-------- Information provided

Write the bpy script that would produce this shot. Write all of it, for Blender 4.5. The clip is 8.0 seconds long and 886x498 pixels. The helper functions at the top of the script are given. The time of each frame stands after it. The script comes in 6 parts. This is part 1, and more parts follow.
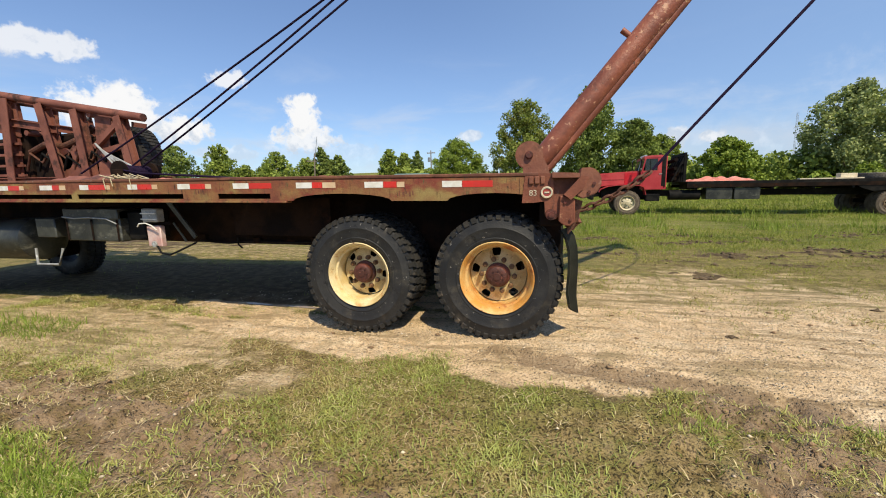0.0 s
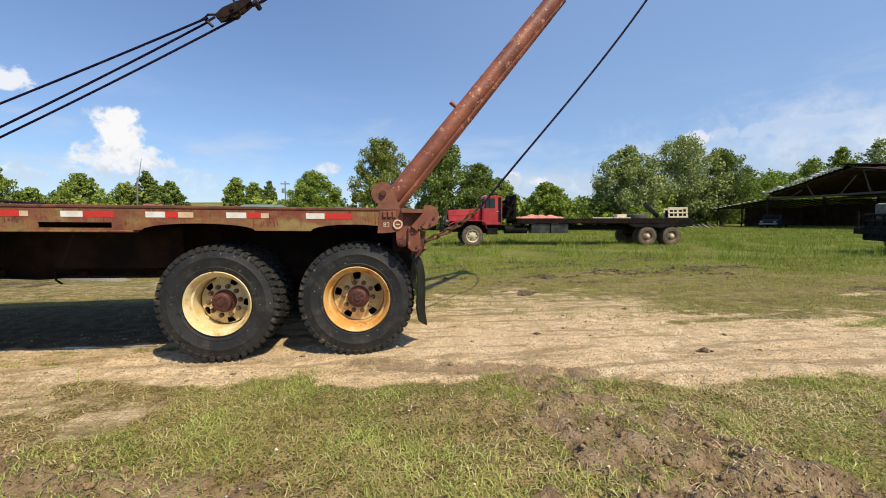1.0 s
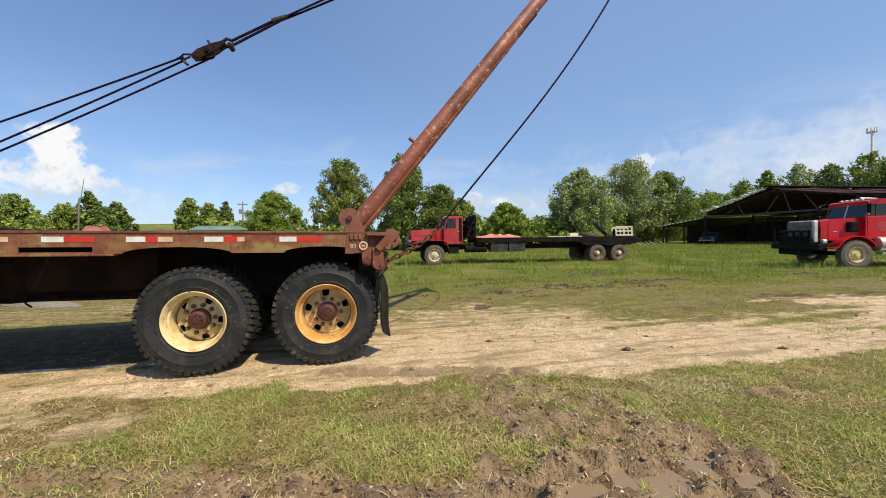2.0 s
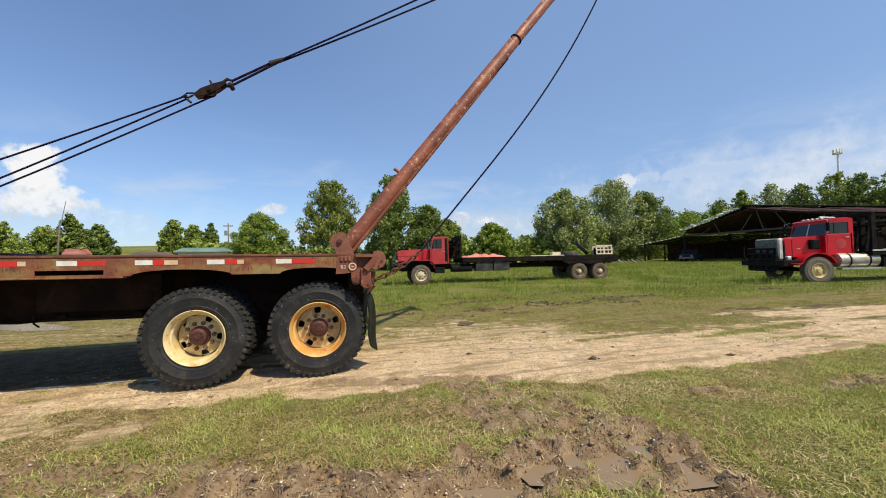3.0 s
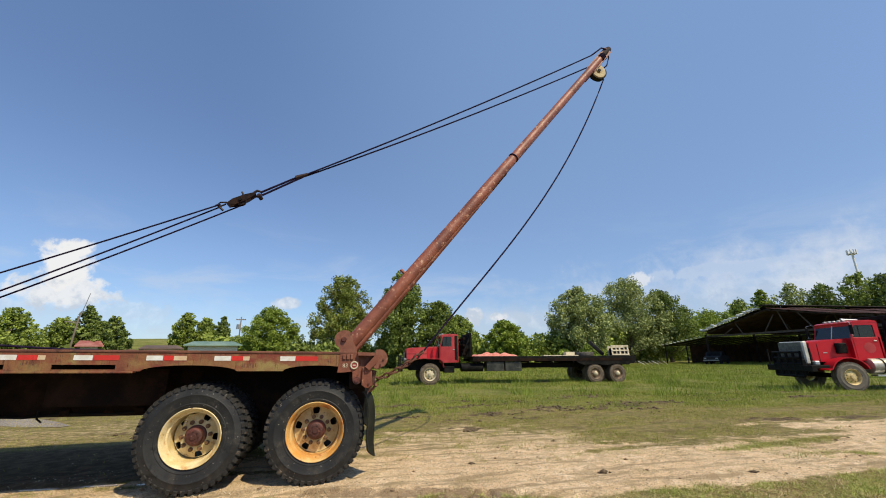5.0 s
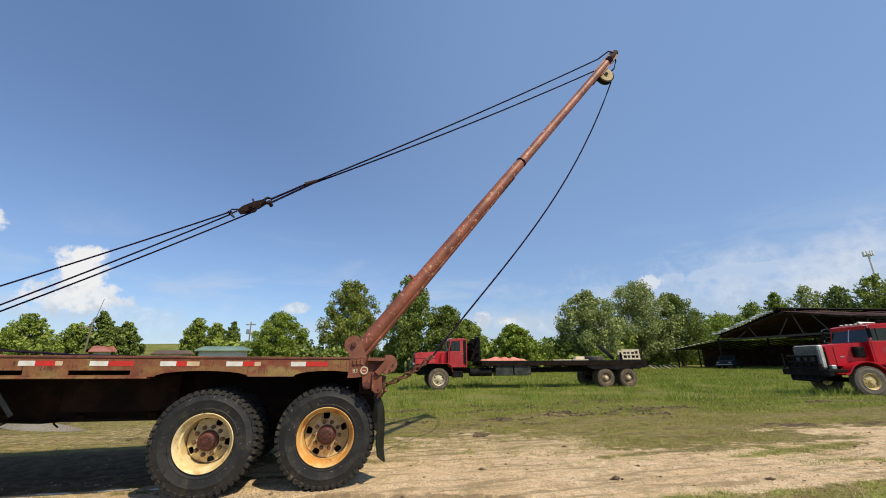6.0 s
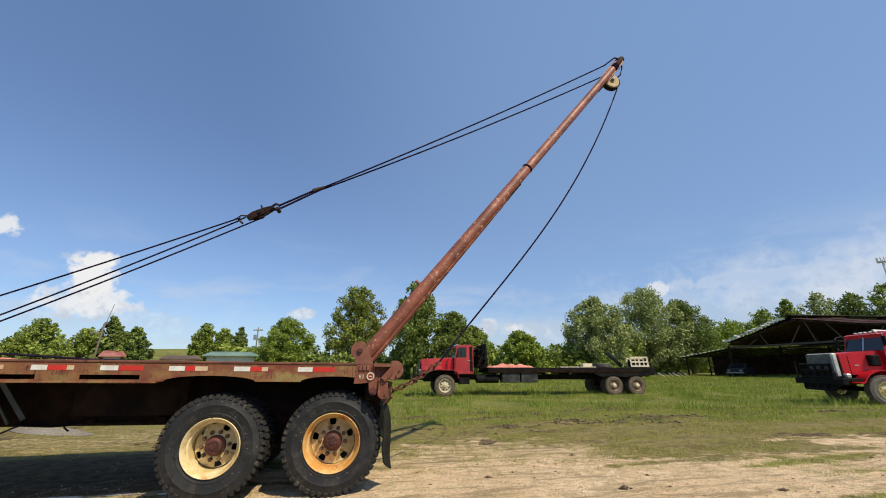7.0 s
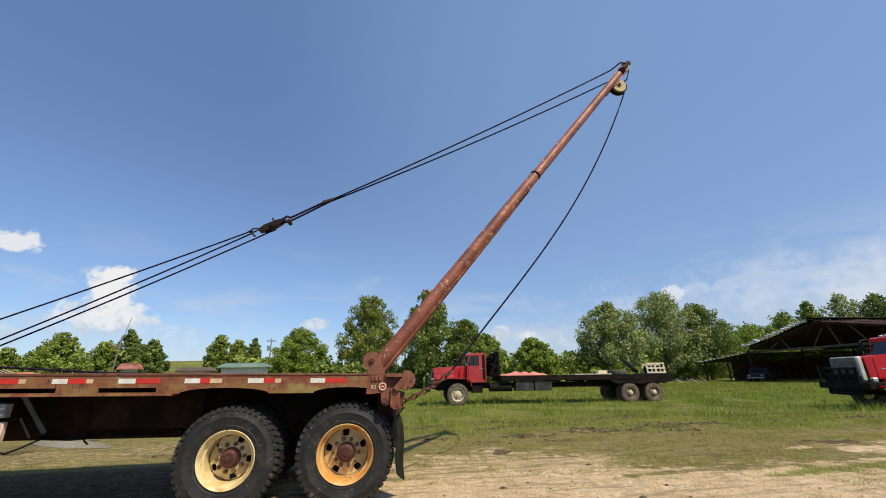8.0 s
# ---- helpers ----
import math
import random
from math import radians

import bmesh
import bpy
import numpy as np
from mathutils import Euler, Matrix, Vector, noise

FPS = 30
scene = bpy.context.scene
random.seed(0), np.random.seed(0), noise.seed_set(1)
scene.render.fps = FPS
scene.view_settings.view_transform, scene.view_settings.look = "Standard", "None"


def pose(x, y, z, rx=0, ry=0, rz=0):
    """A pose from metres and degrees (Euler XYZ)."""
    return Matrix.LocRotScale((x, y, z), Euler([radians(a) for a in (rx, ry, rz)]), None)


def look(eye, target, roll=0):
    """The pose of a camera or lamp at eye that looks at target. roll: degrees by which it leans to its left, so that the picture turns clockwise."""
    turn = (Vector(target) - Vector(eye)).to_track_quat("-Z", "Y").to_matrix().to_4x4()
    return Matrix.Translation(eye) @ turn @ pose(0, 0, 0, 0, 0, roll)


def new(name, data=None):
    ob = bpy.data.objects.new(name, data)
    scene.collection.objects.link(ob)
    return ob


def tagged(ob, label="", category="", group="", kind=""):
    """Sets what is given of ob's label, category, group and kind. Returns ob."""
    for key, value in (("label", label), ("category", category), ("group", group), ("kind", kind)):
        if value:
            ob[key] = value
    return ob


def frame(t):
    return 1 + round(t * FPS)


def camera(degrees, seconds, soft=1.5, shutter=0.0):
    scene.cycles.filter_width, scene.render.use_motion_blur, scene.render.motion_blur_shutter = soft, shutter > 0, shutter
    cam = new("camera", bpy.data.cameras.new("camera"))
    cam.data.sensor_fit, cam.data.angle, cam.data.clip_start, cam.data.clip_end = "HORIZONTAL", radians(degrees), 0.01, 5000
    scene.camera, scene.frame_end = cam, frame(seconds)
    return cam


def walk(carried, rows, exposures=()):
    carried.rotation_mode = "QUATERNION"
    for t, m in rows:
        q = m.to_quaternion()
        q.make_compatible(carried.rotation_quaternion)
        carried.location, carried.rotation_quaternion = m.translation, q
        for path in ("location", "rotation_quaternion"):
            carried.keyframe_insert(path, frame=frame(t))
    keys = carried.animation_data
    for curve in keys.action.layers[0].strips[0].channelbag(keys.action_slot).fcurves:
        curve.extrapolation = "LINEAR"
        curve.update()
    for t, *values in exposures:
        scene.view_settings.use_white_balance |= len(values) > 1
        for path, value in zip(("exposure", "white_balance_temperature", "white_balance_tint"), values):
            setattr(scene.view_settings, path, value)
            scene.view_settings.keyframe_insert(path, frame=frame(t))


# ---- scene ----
cam = camera(97.2, 8.0, 1.0)
PATH = [
    (0, (0.343, -3.114, 1.287), (-0.131, -1.195, 0.986), -1.6),
    (0.5, (0.394, -3.378, 1.276), (0.329, -1.393, 1.043), -0.8),
    (1, (0.402, -3.655, 1.276), (0.63, -1.673, 1.13), -0.7),
    (1.5, (0.392, -3.914, 1.283), (0.738, -1.947, 1.197), -1.0),
    (3, (0.342, -4.62, 1.301), (0.821, -2.679, 1.351), -1.8),
    (3.5, (0.381, -4.781, 1.291), (0.803, -2.835, 1.477), -0.6),
    (4, (0.411, -4.863, 1.313), (0.837, -2.952, 1.721), -0.5),
    (4.5, (0.426, -4.87, 1.316), (0.848, -2.982, 1.82), -0.8),
    (6, (0.407, -4.883, 1.328), (0.779, -2.998, 1.882), -1.0),
    (6.5, (0.404, -4.898, 1.326), (0.76, -3.017, 1.903), -0.9),
    (7, (0.405, -4.894, 1.324), (0.744, -3.012, 1.908), -0.7),
    (7.5, (0.404, -4.901, 1.329), (0.699, -3.015, 1.929), -0.9),
    (8, (0.412, -4.908, 1.332), (0.698, -3.03, 1.955), -1.4),
]
walk(cam, [(t, look(eye, target, roll)) for t, eye, target, roll in PATH], [(0, 0.0), (2.0, 0.0), (4.5, -0.12), (8, -0.14)])

# ---- world, sun and exposure ----
SUN_TO = Vector((0.44, -0.62, 1.0)).normalized()
scene.view_settings.exposure = 0.0

sun = new("sun", bpy.data.lights.new("sun", "SUN"))
sun.data.energy, sun.data.angle, sun.data.color = 5.0, radians(0.55), (1.0, 0.89, 0.66)
sun.matrix_world = look(SUN_TO * 60, (0, 0, 0))


class Nodes:
    """Short hand for building a node tree."""

    def __init__(self, tree):
        self.t = tree
        tree.nodes.clear()

    def n(self, kind, _vals=None, **props):
        node = self.t.nodes.new(kind)
        for k, v in props.items():
            setattr(node, k, v)
        for k, v in (_vals or {}).items():
            if isinstance(v, bpy.types.NodeSocket):
                self.t.links.new(v, node.inputs[k])
            else:
                node.inputs[k].default_value = v
        return node

    def math(self, op, a, b=0.0, clamp=False):
        m = self.n("ShaderNodeMath", operation=op, use_clamp=clamp)
        for i, v in enumerate((a, b)):
            if isinstance(v, bpy.types.NodeSocket):
                self.t.links.new(v, m.inputs[i])
            else:
                m.inputs[i].default_value = v
        return m.outputs[0]

    def mix(self, fac, a, b, blend="MIX"):
        m = self.n("ShaderNodeMix", data_type="RGBA", blend_type=blend)
        for i, v in ((0, fac), (6, a), (7, b)):
            if isinstance(v, bpy.types.NodeSocket):
                self.t.links.new(v, m.inputs[i])
            else:
                m.inputs[i].default_value = v if i == 0 else (*v[:3], 1)
        return m.outputs[2]

    def noise(self, vec, scale, detail=4.0, rough=0.55, dist=0.0):
        return self.n("ShaderNodeTexNoise", {"Vector": vec, "Scale": scale, "Detail": detail, "Roughness": rough, "Distortion": dist}).outputs[0]

    def step(self, v, lo, hi):
        return self.n("ShaderNodeMapRange", {0: v, 1: lo, 2: hi, 3: 0.0, 4: 1.0}, interpolation_type="SMOOTHSTEP").outputs[0]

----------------

• [Exercise directions]:
Copy the data exactly. Any picture it contains is to be omitted.

• [Reply to the task]:
Write the bpy script that would produce this shot. Write all of it, for Blender 4.5. The clip is 8.0 seconds long and 886x498 pixels. The helper functions at the top of the script are given. The time of each frame stands after it. The script comes in 6 parts. This is part 1, and more parts follow.
0.0 s
1.0 s
2.0 s
3.0 s
5.0 s
6.0 s
7.0 s
8.0 s
# ---- helpers ----
import math
import random
from math import radians

import bmesh
import bpy
import numpy as np
from mathutils import Euler, Matrix, Vector, noise

FPS = 30
scene = bpy.context.scene
random.seed(0), np.random.seed(0), noise.seed_set(1)
scene.render.fps = FPS
scene.view_settings.view_transform, scene.view_settings.look = "Standard", "None"


def pose(x, y, z, rx=0, ry=0, rz=0):
    """A pose from metres and degrees (Euler XYZ)."""
    return Matrix.LocRotScale((x, y, z), Euler([radians(a) for a in (rx, ry, rz)]), None)


def look(eye, target, roll=0):
    """The pose of a camera or lamp at eye that looks at target. roll: degrees by which it leans to its left, so that the picture turns clockwise."""
    turn = (Vector(target) - Vector(eye)).to_track_quat("-Z", "Y").to_matrix().to_4x4()
    return Matrix.Translation(eye) @ turn @ pose(0, 0, 0, 0, 0, roll)


def new(name, data=None):
    ob = bpy.data.objects.new(name, data)
    scene.collection.objects.link(ob)
    return ob


def tagged(ob, label="", category="", group="", kind=""):
    """Sets what is given of ob's label, category, group and kind. Returns ob."""
    for key, value in (("label", label), ("category", category), ("group", group), ("kind", kind)):
        if value:
            ob[key] = value
    return ob


def frame(t):
    return 1 + round(t * FPS)


def camera(degrees, seconds, soft=1.5, shutter=0.0):
    scene.cycles.filter_width, scene.render.use_motion_blur, scene.render.motion_blur_shutter = soft, shutter > 0, shutter
    cam = new("camera", bpy.data.cameras.new("camera"))
    cam.data.sensor_fit, cam.data.angle, cam.data.clip_start, cam.data.clip_end = "HORIZONTAL", radians(degrees), 0.01, 5000
    scene.camera, scene.frame_end = cam, frame(seconds)
    return cam


def walk(carried, rows, exposures=()):
    carried.rotation_mode = "QUATERNION"
    for t, m in rows:
        q = m.to_quaternion()
        q.make_compatible(carried.rotation_quaternion)
        carried.location, carried.rotation_quaternion = m.translation, q
        for path in ("location", "rotation_quaternion"):
            carried.keyframe_insert(path, frame=frame(t))
    keys = carried.animation_data
    for curve in keys.action.layers[0].strips[0].channelbag(keys.action_slot).fcurves:
        curve.extrapolation = "LINEAR"
        curve.update()
    for t, *values in exposures:
        scene.view_settings.use_white_balance |= len(values) > 1
        for path, value in zip(("exposure", "white_balance_temperature", "white_balance_tint"), values):
            setattr(scene.view_settings, path, value)
            scene.view_settings.keyframe_insert(path, frame=frame(t))


# ---- scene ----
cam = camera(97.2, 8.0, 1.0)
PATH = [
    (0, (0.343, -3.114, 1.287), (-0.131, -1.195, 0.986), -1.6),
    (0.5, (0.394, -3.378, 1.276), (0.329, -1.393, 1.043), -0.8),
    (1, (0.402, -3.655, 1.276), (0.63, -1.673, 1.13), -0.7),
    (1.5, (0.392, -3.914, 1.283), (0.738, -1.947, 1.197), -1.0),
    (3, (0.342, -4.62, 1.301), (0.821, -2.679, 1.351), -1.8),
    (3.5, (0.381, -4.781, 1.291), (0.803, -2.835, 1.477), -0.6),
    (4, (0.411, -4.863, 1.313), (0.837, -2.952, 1.721), -0.5),
    (4.5, (0.426, -4.87, 1.316), (0.848, -2.982, 1.82), -0.8),
    (6, (0.407, -4.883, 1.328), (0.779, -2.998, 1.882), -1.0),
    (6.5, (0.404, -4.898, 1.326), (0.76, -3.017, 1.903), -0.9),
    (7, (0.405, -4.894, 1.324), (0.744, -3.012, 1.908), -0.7),
    (7.5, (0.404, -4.901, 1.329), (0.699, -3.015, 1.929), -0.9),
    (8, (0.412, -4.908, 1.332), (0.698, -3.03, 1.955), -1.4),
]
walk(cam, [(t, look(eye, target, roll)) for t, eye, target, roll in PATH], [(0, 0.0), (2.0, 0.0), (4.5, -0.12), (8, -0.14)])

# ---- world, sun and exposure ----
SUN_TO = Vector((0.44, -0.62, 1.0)).normalized()
scene.view_settings.exposure = 0.0

sun = new("sun", bpy.data.lights.new("sun", "SUN"))
sun.data.energy, sun.data.angle, sun.data.color = 5.0, radians(0.55), (1.0, 0.89, 0.66)
sun.matrix_world = look(SUN_TO * 60, (0, 0, 0))


class Nodes:
    """Short hand for building a node tree."""

    def __init__(self, tree):
        self.t = tree
        tree.nodes.clear()

    def n(self, kind, _vals=None, **props):
        node = self.t.nodes.new(kind)
        for k, v in props.items():
            setattr(node, k, v)
        for k, v in (_vals or {}).items():
            if isinstance(v, bpy.types.NodeSocket):
                self.t.links.new(v, node.inputs[k])
            else:
                node.inputs[k].default_value = v
        return node

    def math(self, op, a, b=0.0, clamp=False):
        m = self.n("ShaderNodeMath", operation=op, use_clamp=clamp)
        for i, v in enumerate((a, b)):
            if isinstance(v, bpy.types.NodeSocket):
                self.t.links.new(v, m.inputs[i])
            else:
                m.inputs[i].default_value = v
        return m.outputs[0]

    def mix(self, fac, a, b, blend="MIX"):
        m = self.n("ShaderNodeMix", data_type="RGBA", blend_type=blend)
        for i, v in ((0, fac), (6, a), (7, b)):
            if isinstance(v, bpy.types.NodeSocket):
                self.t.links.new(v, m.inputs[i])
            else:
                m.inputs[i].default_value = v if i == 0 else (*v[:3], 1)
        return m.outputs[2]

    def noise(self, vec, scale, detail=4.0, rough=0.55, dist=0.0):
        return self.n("ShaderNodeTexNoise", {"Vector": vec, "Scale": scale, "Detail": detail, "Roughness": rough, "Distortion": dist}).outputs[0]

    def step(self, v, lo, hi):
        return self.n("ShaderNodeMapRange", {0: v, 1: lo, 2: hi, 3: 0.0, 4: 1.0}, interpolation_type="SMOOTHSTEP").outputs[0]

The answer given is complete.